Such a creature does exist, fellow Coug fans. And he's available.
Whether he's interested in WSU or whether WSU is interested in him, I know not. But on paper, at least, you have to admit he's damn intriguing.
His name is Ed Orgeron.
He's a high-energy personality who made a national name for himself in seven years at USC, where he variously served as assistant head coach, recruiting coordinator and defensive line coach. He won two national titles with the Trojans in 2003 and 2004. He grabbed two other national championship rings at Miami with Dennis Erickson.
One of his proudest achievements, though, seems to be conquering the alcoholism that plagued his life a decade or more ago.
For the last three years he's been the head coach at Ole Miss. The Runnin' Rebs fired him last week following the indignation of another loss to arch-rival Mississippi State.
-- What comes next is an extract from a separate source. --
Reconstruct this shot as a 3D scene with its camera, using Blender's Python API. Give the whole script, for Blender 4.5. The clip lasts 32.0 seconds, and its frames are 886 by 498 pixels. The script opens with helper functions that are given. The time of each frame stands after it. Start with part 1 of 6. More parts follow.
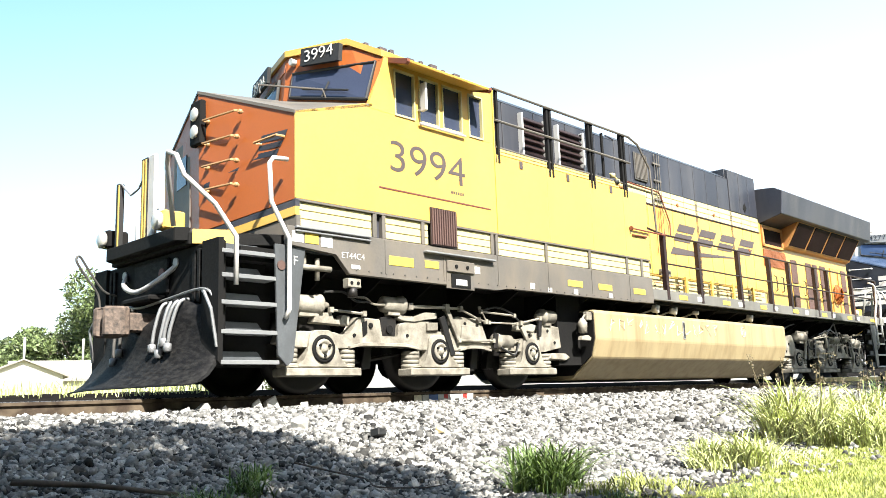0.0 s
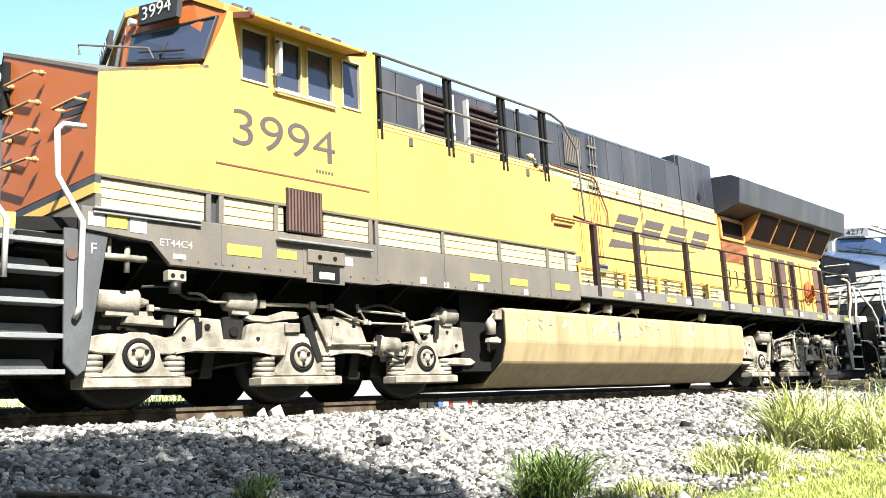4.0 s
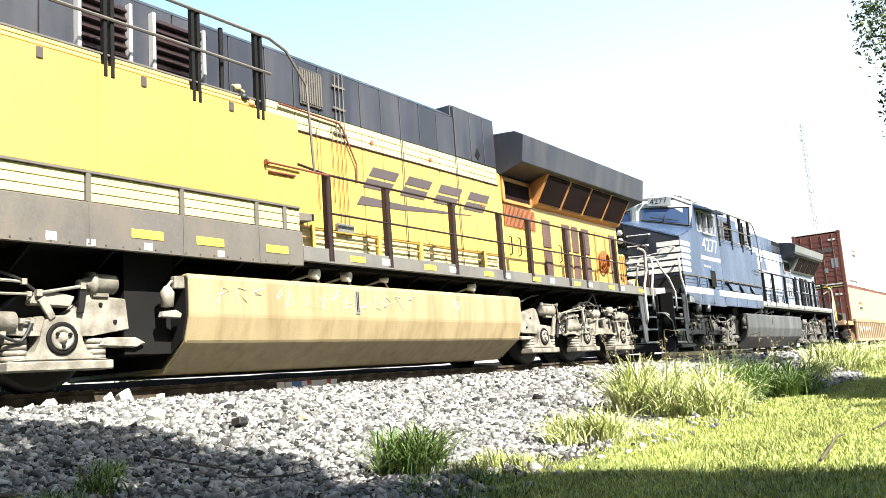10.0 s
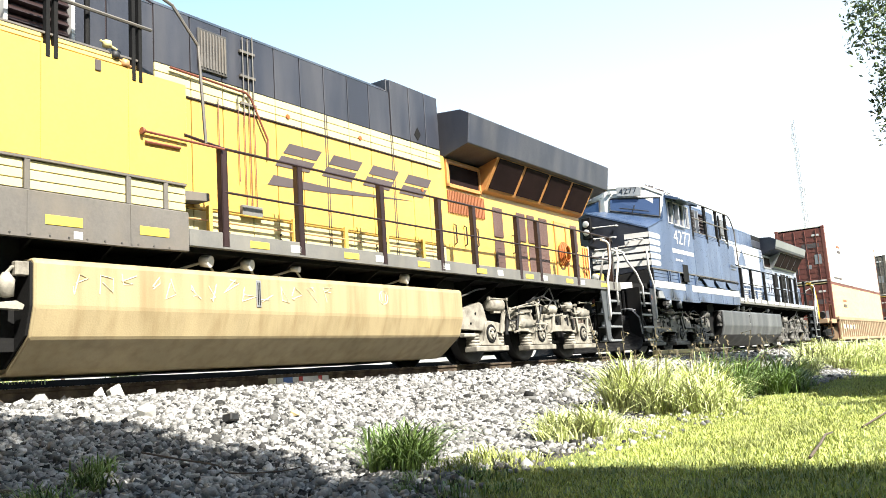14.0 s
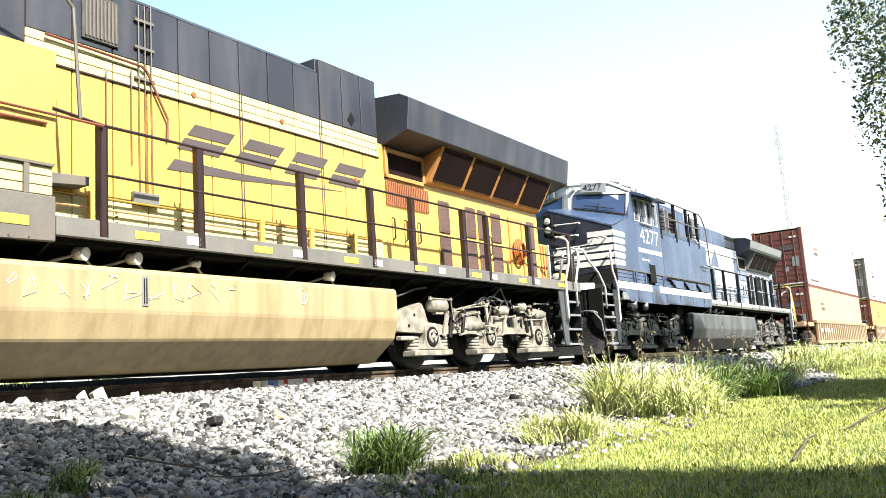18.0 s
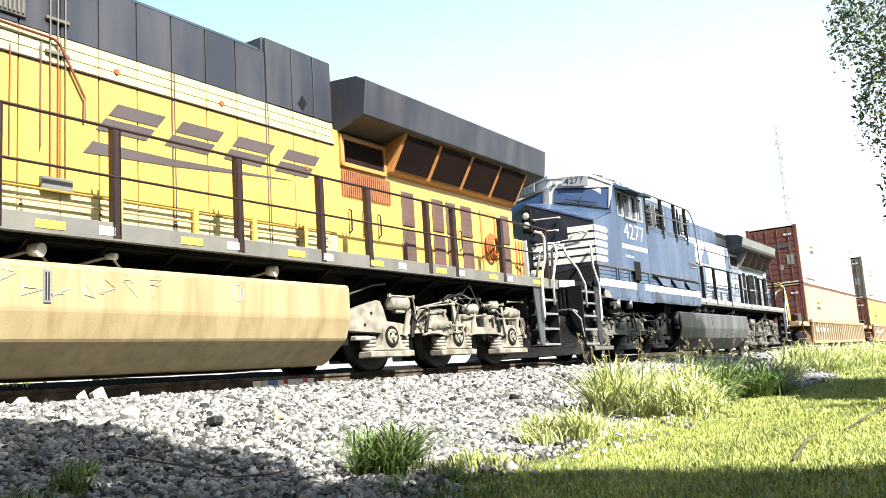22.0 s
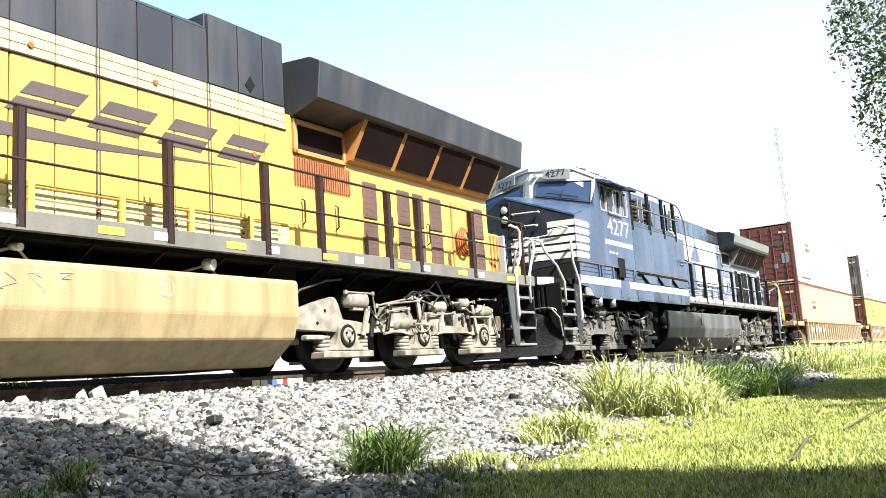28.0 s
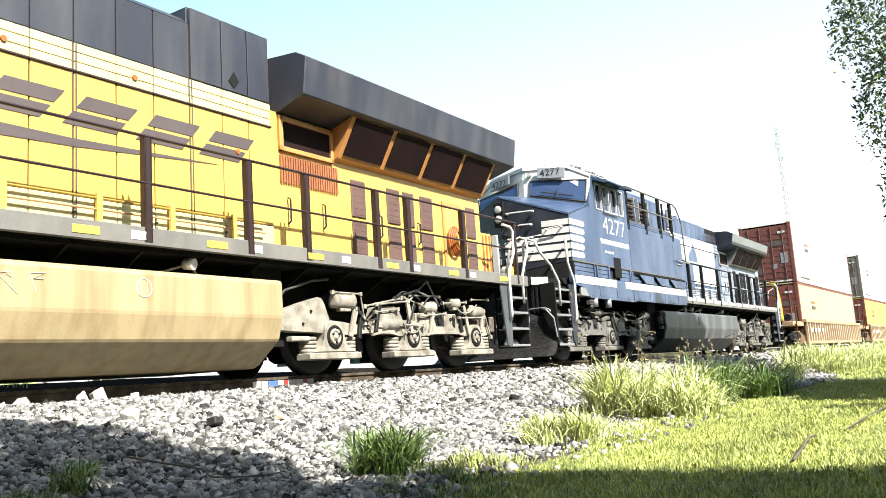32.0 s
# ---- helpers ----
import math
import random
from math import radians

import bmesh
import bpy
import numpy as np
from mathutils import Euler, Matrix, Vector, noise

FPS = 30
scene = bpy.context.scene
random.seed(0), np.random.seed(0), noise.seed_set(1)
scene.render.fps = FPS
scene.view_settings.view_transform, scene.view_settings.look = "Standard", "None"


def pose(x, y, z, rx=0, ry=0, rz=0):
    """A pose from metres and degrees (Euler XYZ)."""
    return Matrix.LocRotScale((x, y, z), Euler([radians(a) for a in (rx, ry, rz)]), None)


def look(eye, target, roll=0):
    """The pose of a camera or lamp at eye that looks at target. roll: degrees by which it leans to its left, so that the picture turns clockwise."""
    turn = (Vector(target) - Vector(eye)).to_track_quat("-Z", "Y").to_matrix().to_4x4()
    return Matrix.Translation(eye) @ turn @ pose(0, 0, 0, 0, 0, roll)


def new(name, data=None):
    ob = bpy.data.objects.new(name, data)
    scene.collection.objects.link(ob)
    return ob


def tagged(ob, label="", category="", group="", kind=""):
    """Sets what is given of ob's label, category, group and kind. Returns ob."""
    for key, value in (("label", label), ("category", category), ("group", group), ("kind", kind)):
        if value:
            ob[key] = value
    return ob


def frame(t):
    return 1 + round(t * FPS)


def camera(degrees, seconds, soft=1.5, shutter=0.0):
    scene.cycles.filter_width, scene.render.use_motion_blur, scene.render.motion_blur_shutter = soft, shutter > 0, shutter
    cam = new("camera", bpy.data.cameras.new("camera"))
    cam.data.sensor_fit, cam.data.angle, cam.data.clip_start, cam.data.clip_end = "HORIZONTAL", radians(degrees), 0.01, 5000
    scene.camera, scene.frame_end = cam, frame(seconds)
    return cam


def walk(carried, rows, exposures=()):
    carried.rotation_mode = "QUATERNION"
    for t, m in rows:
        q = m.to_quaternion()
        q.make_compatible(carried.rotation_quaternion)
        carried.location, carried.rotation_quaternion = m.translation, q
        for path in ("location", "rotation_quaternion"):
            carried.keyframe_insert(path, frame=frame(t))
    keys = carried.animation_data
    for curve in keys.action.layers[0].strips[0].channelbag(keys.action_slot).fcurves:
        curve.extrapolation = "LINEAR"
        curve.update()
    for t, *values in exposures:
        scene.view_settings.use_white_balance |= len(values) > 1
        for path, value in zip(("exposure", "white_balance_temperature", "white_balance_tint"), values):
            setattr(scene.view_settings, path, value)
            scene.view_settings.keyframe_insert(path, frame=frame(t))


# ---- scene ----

Ole Miss was 10-25 in Orgeron's three years at the helm. He inherited a program that was nothing less than a mess and proceeded to assemble nationally acclaimed recruiting classes. But he never had a quarterback with major-conference talent -- and the one he hoped to build around, highly touted Brent Schaffer, never panned out -- so the losses mounted despite a vastly improved defense.
In the Southeast Conference, three years is the old five – as in the time a coach is given to turn around a failing program.
At the start of the season, many observers down south would have been surprised if you'd told them Orgeron would be dumped at year's end. The talent he was attracting looked promising and his passionate, upbeat personality fit well with the school.
INTRIGUING THOUGHT: ED ORGERON
From what I know of his personality, he seems like a nice fit for Pullman. From what I know of his recruiting prowess (his photo is next to the phrase "Could sell air conditioning to Eskimos") and his connections in California, he could do for WSU what Jeff Tedford did so quickly at Cal.
At the very least, he offers up some food for thought that goes beyond the standard discussion about Mike Price, John L. Smith, Paul Wulff and Bob Gregory.